• What is being asked:
Every line below that mentions the word "part" should be copied out.

• Provided material:

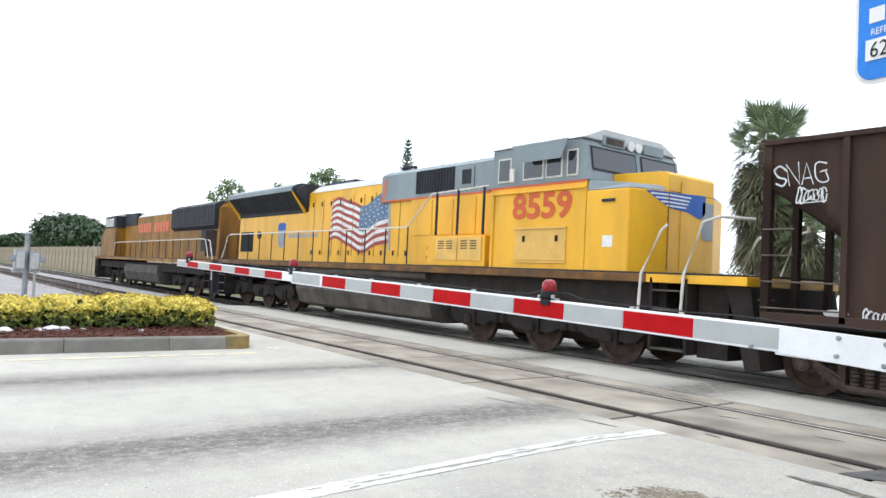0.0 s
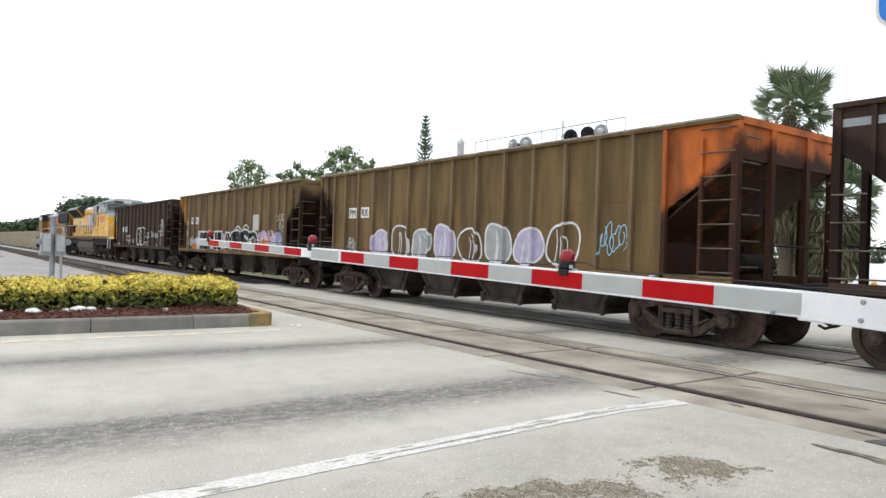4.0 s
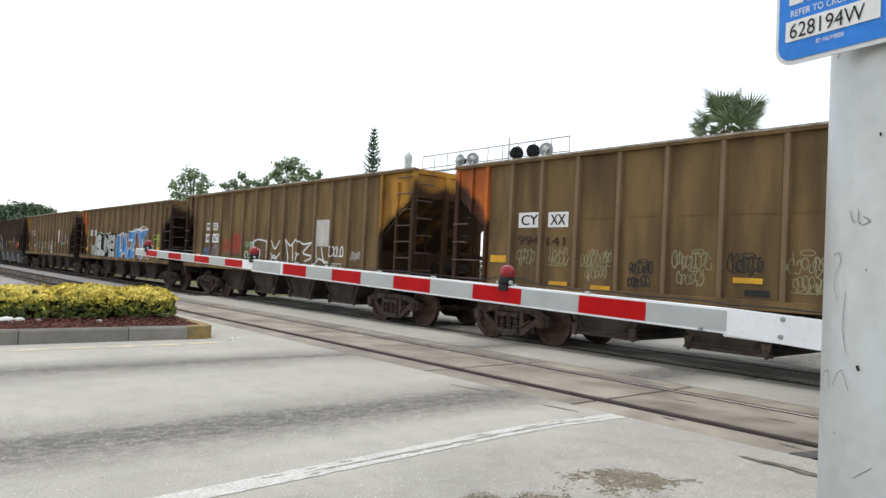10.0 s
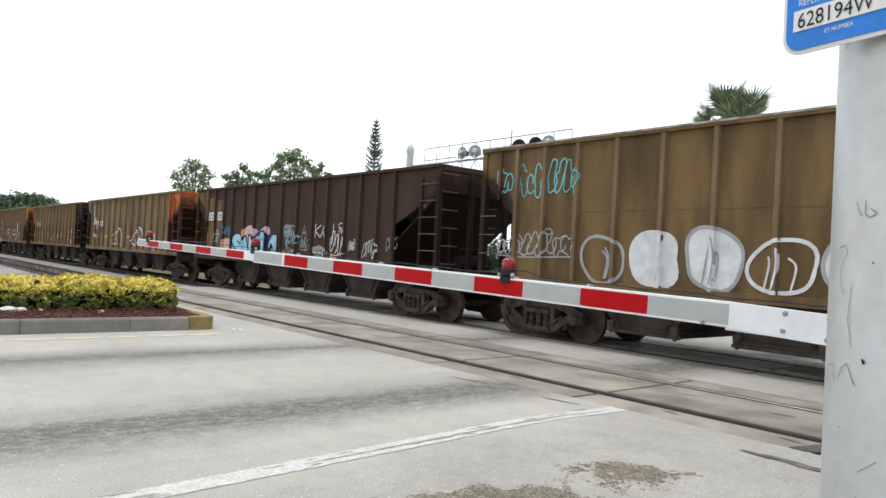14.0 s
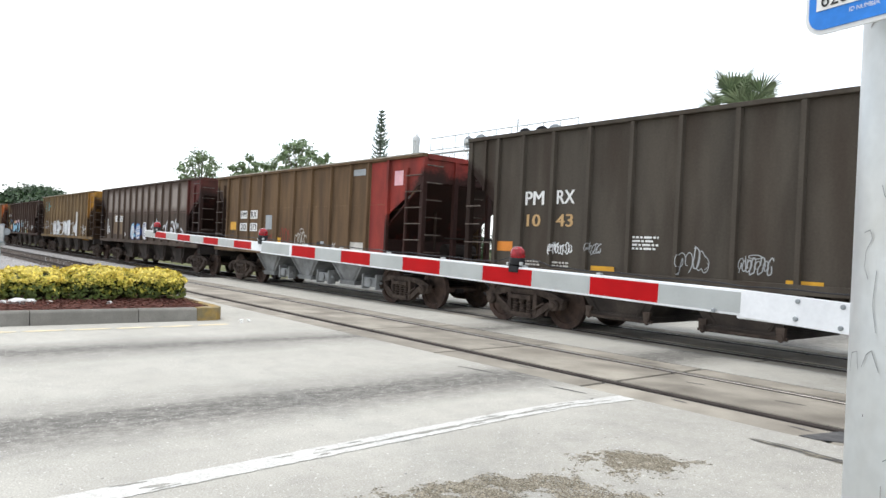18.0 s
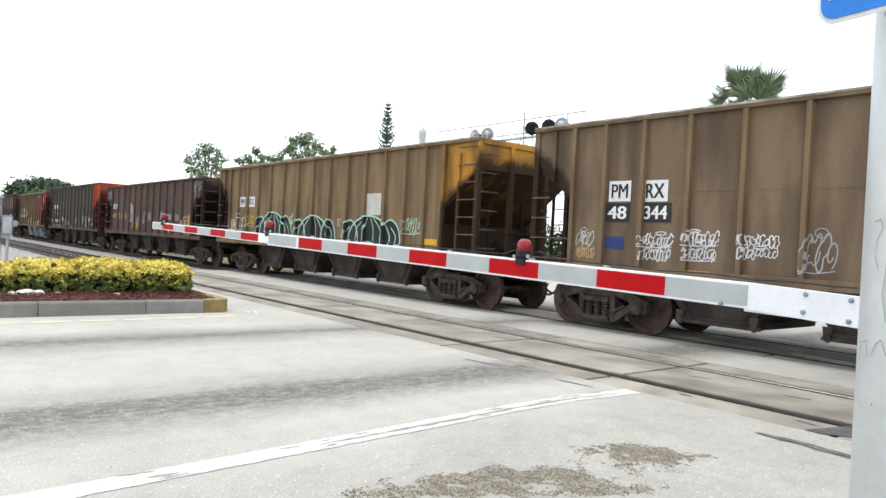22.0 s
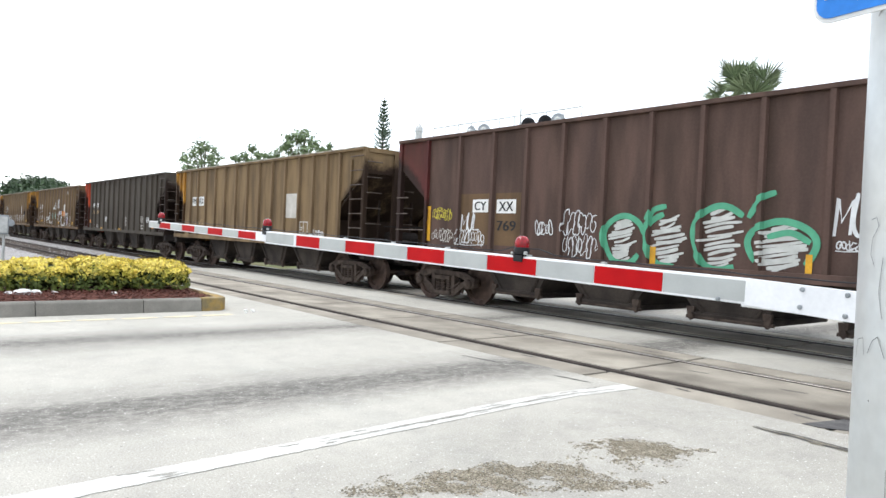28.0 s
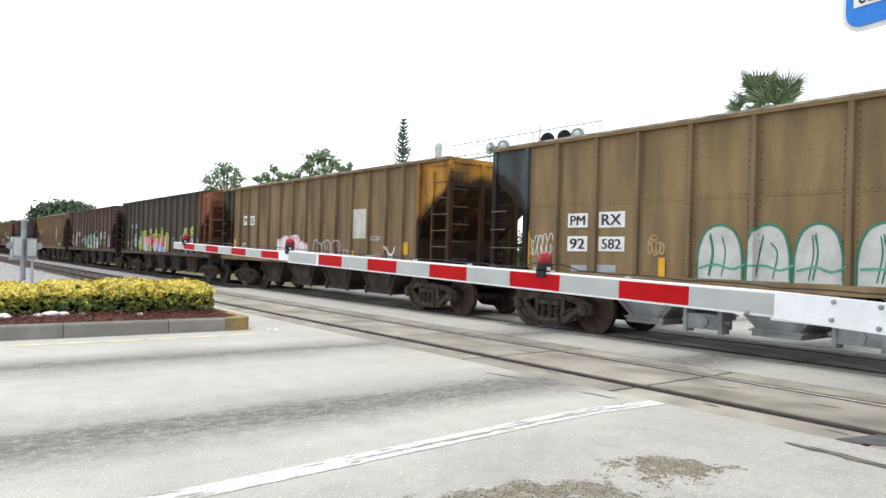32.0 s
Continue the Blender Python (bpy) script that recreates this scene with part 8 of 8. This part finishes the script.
# parked vehicles and posts beyond the crossing, seen between the cars
def parked_car(x, y, turn, paint, label, tall=1.45):
    ob = thing("parked_car", label, "car", at=pose(x, y, 0, 0, 0, turn), group="vehicles beyond the crossing")
    prof = [(-2.2, 0.35), (2.2, 0.35), (2.25, 0.75), (1.95, 0.88), (1.05, 0.95), (0.45, tall), (-1.2, tall), (-1.95, 0.98), (-2.25, 0.9)]
    part("body", Geo().prism(prof, 1, -0.86, 0.86), M[paint], ob, bevel=0.07)
    part("side_glass", Geo().prism([(0.80, 0.97), (0.38, tall - 0.08), (-1.12, tall - 0.08), (-1.65, 1.0)], 1, -0.872, 0.872), M["glass"], ob)
    part("windscreen", Geo().add([(1.02, -0.72, 0.99), (1.02, 0.72, 0.99), (0.52, 0.66, tall - 0.05), (0.52, -0.66, tall - 0.05)], [(0, 1, 2, 3)]), M["glass"], ob)
    for wx in (-1.35, 1.35):
        for s in (-1, 1):
            w = part("wheel", Geo().lathe([(0.2, -0.1), (0.33, -0.1), (0.34, 0.0), (0.33, 0.1), (0.2, 0.1)], n=20, axis="y", at=(0, 0, 0)), M["tyre"], ob, at=(wx, s * 0.80, 0.34))
            part("rim", Geo().lathe([(0.05, s * 0.11), (0.2, s * 0.108)], n=16, axis="y"), M["steel"], w)
    for s in (-0.6, 0.6):
        part("headlight", Geo().box(2.2, 2.26, s - 0.16, s + 0.16, 0.62, 0.74), M["white"], ob)
        part("tail_light", Geo().box(-2.28, -2.22, s - 0.14, s + 0.14, 0.68, 0.82), M["arm_red"], ob)


parked_car(-4.2, 15.5, 95, "carwhite", "white car waiting beyond the crossing")
parked_car(-1.2, 17.0, 95, "carsilver", "silver car waiting beyond the crossing")
parked_car(-8.0, 27.0, 80, "carwhite", "white car farther along the road", tall=1.7)
for i, (x, y) in enumerate(((-7.2, 9.6), (-5.9, 9.9), (-3.0, 10.2))):
    b = thing("bollard", "yellow steel bollard beside the road", "bollard", at=(x, y, 0), group="bollards beyond the tracks")
    part("tube", Geo().lathe([(0.08, 0), (0.08, 0.95), (0.06, 1.0), (0.02, 1.03)], n=14), M["yellowmark"], b, smooth="angle")
sgn = thing("street_sign", "white street sign on a thin post", "sign", at=(-8.6, 11.5, 0))
part("post", Geo().tube([(0, 0, 0), (0, 0, 2.9)], 0.035, 8), M["steel"], sgn)
part("plate", Geo().box(-0.3, 0.3, -0.05, -0.038, 2.2, 2.85), M["white"], sgn)


def motions():
    for ob, x0 in MOVERS:
        walk(ob, [(t, pose(x0 - run(t), TRACK2, 0)) for t in range(0, 33, 2)])
    for wheels, radius in ((CAR_WHEELS, 0.445), (LOCO_WHEELS, 0.508)):
        first = wheels[0]
        walk(first, [(k / 30, pose(0, 0, 0, 0, -math.degrees(run(k / 30) / radius), 0)) for k in range(961)])
        for ob in wheels[1:]:
            ob.rotation_mode = "QUATERNION"
            data = ob.animation_data_create()
            data.action = first.animation_data.action
            data.action_slot = first.animation_data.action_slot


motions()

• Result:
Continue the Blender Python (bpy) script that recreates this scene with part 8 of 8. This part finishes the script.
    part("body", Geo().prism(prof, 1, -0.86, 0.86), M[paint], ob, bevel=0.07)
    part("side_glass", Geo().prism([(0.80, 0.97), (0.38, tall - 0.08), (-1.12, tall - 0.08), (-1.65, 1.0)], 1, -0.872, 0.872), M["glass"], ob)
    part("windscreen", Geo().add([(1.02, -0.72, 0.99), (1.02, 0.72, 0.99), (0.52, 0.66, tall - 0.05), (0.52, -0.66, tall - 0.05)], [(0, 1, 2, 3)]), M["glass"], ob)
            w = part("wheel", Geo().lathe([(0.2, -0.1), (0.33, -0.1), (0.34, 0.0), (0.33, 0.1), (0.2, 0.1)], n=20, axis="y", at=(0, 0, 0)), M["tyre"], ob, at=(wx, s * 0.80, 0.34))
            part("rim", Geo().lathe([(0.05, s * 0.11), (0.2, s * 0.108)], n=16, axis="y"), M["steel"], w)
        part("headlight", Geo().box(2.2, 2.26, s - 0.16, s + 0.16, 0.62, 0.74), M["white"], ob)
        part("tail_light", Geo().box(-2.28, -2.22, s - 0.14, s + 0.14, 0.68, 0.82), M["arm_red"], ob)
    part("tube", Geo().lathe([(0.08, 0), (0.08, 0.95), (0.06, 1.0), (0.02, 1.03)], n=14), M["yellowmark"], b, smooth="angle")
part("post", Geo().tube([(0, 0, 0), (0, 0, 2.9)], 0.035, 8), M["steel"], sgn)
part("plate", Geo().box(-0.3, 0.3, -0.05, -0.038, 2.2, 2.85), M["white"], sgn)